Given an integer \$ n \ge 1 \$, your task is to output an array \$ a \$ consisting of \$ n^2 + 1 \$ integers, such that all possible pairs of integers \$ (x, y) \$ satisfying \$ 1 \le x, y \le n \$ exist as a contiguous subarray in \$ a \$, exactly once.

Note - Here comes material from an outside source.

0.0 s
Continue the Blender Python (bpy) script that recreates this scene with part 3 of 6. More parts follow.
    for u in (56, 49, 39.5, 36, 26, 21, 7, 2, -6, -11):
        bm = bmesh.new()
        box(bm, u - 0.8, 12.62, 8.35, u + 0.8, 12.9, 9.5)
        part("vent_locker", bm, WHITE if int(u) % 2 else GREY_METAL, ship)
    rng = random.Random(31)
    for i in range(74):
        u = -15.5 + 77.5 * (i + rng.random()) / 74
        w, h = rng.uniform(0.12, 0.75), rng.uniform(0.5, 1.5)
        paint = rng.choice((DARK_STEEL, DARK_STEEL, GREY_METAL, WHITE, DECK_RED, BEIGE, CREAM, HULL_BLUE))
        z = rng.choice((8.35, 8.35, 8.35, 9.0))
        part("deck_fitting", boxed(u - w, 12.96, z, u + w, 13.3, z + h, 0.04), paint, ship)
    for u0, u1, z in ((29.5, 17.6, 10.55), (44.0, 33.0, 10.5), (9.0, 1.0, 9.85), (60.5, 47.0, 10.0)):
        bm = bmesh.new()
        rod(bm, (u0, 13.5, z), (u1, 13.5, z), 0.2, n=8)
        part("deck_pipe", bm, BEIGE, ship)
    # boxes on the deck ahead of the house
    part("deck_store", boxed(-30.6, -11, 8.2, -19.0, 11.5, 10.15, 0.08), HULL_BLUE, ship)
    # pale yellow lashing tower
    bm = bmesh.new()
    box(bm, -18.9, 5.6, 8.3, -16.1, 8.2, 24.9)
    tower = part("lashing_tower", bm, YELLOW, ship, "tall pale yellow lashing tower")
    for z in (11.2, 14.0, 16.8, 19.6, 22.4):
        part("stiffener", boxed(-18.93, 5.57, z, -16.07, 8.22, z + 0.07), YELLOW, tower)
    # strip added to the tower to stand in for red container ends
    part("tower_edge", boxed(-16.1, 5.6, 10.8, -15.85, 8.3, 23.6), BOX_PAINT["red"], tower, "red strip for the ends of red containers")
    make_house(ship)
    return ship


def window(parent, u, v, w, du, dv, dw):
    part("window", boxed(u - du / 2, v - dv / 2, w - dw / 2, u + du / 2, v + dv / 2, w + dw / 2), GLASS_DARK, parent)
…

For example, if \$ n = 2 \$, a valid output would be \$ (1, 1, 2, 2, 1) \$. We can check all possible pairs to verify that this is indeed correct:
$$ \begin{align} (1, 1) \to (\color{red}{1, 1}, 2, 2, 1) \\ (1, 2) \to (1, \color{red}{1, 2}, 2, 1) \\ (2, 1) \to (1, 1, 2, \color{red}{2, 1}) \\ (2, 2) \to (1, 1, \color{red}{2, 2}, 1) \\ \end{align} $$
Notes
- It can be shown that a construction exists for all \$ n \$.

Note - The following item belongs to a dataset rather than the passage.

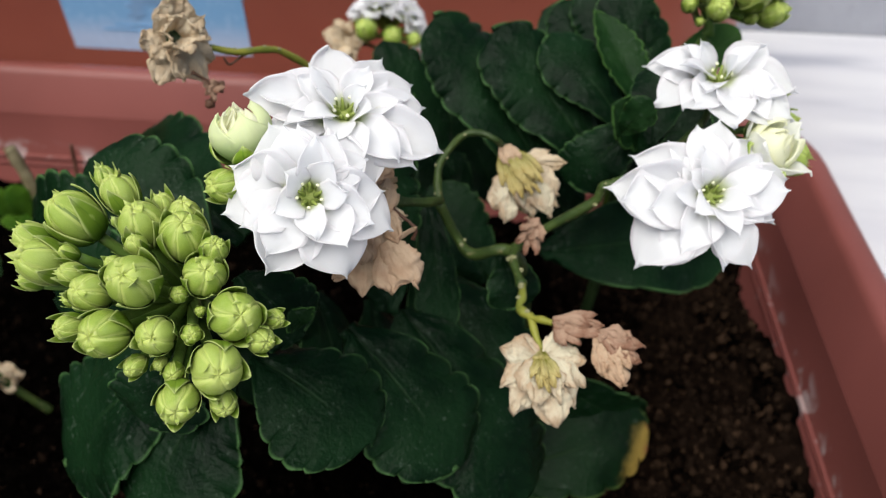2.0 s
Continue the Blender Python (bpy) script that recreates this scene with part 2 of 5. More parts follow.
def plastic(name, a, b, stain_low, stain_high, stain=True):
    m = Mat(name)
    z = m.xyz()[2]
    big, fine = m.noise(14, 3), m.noise(900, 3)
    col = m.mix(m.band(big, 0.3, 0.7), a, b)
    col = m.mix(m.math("MULTIPLY", m.band(m.noise(160, 5, 0.7), 0.58, 0.75), 0.25), col, (0.15, 0.042, 0.033))
    rough = m.math("ADD", m.math("MULTIPLY", fine, 0.12), 0.36)
    if stain:
        # lime left where water stood along the soil
        blot = m.noise(75, 4, 0.62)
        level = m.math("ADD", z, m.math("MULTIPLY", m.noise(30, 2), 0.016))
        zone = m.math("MULTIPLY", m.band(level, stain_low, stain_low + 0.006), m.band(level, stain_high, stain_high - 0.008))
        patch = m.math("MULTIPLY", m.band(blot, 0.535, 0.60), zone)
        speck = m.math("MULTIPLY", m.band(m.noise(260, 3, 0.6), 0.62, 0.67), m.math("MULTIPLY", zone, 0.7))
        col = m.mix(m.math("MULTIPLY", m.math("MAXIMUM", patch, speck), 0.55), col, (0.42, 0.37, 0.36))
        rough = m.math("ADD", rough, m.math("MULTIPLY", patch, 0.3))
    m.bump(m.math("ADD", fine, m.noise(60, 2)), 0.08, 0.0005)
    return m.end(col, rough, 0.32)


PLASTIC = plastic("terracotta_plastic", (0.1479, 0.04524, 0.03741), (0.181, 0.05568, 0.04698), 0.1325, 0.1485)
PLASTIC_BACK = plastic("orange_terracotta_plastic", (0.3738, 0.1025, 0.0683), (0.4217, 0.1218, 0.0801), 0, 0, False)


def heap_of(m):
    """Where soil heaps up by the planter's end wall, coloured browner to look lit."""
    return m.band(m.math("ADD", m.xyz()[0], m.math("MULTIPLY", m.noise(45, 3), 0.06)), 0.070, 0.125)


def soil_material():
    m = Mat("potting_soil")
    # base kept near-black: the shade away from the end wall is in it
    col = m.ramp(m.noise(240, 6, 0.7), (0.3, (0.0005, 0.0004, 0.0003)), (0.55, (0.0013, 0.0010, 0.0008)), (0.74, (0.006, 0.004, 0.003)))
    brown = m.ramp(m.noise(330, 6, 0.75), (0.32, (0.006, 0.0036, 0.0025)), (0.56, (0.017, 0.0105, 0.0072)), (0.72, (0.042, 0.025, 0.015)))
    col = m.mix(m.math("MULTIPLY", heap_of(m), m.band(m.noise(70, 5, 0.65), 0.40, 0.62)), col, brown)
    m.bump(m.math("ADD", m.noise(600, 6, 0.7), m.noise(150, 4)), 1.0, 0.003)
    return m.end(col, 0.95, 0.0)


def crumb_material():
    m = Mat("soil_crumbs")
    geo = m.n.new("ShaderNodeNewGeometry").outputs["Random Per Island"]
    # crumbs darker over the shaded bed, browner at the lit end
    shaded_tone = m.ramp(geo, (0.0, (0.0005, 0.0004, 0.0003)), (0.6, (0.0022, 0.0015, 0.0011)), (0.95, (0.009, 0.0054, 0.0035)), (1.0, (0.022, 0.013, 0.009)))
    lit_tone = m.ramp(geo, (0.0, (0.006, 0.0038, 0.0027)), (0.6, (0.014, 0.0088, 0.006)), (0.93, (0.030, 0.018, 0.011)), (1.0, (0.050, 0.030, 0.018)))
    col = m.mix(heap_of(m), shaded_tone, lit_tone)
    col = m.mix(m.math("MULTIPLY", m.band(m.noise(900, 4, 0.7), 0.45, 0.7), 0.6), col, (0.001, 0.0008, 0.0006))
    m.bump(m.noise(700, 4), 0.8, 0.001)
    return m.end(col, 0.95, 0.0)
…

- \$ a \$ may be outputted in any reasonable form (e.g. a delimiter-separated string).
- It is recommended, but not required, to prove that your construction works for all \$ n \$.
- This problem is closely related to asking for the de Bruijn sequence of order \$ n \$.
- This is code-golf, so the shortest code in bytes wins.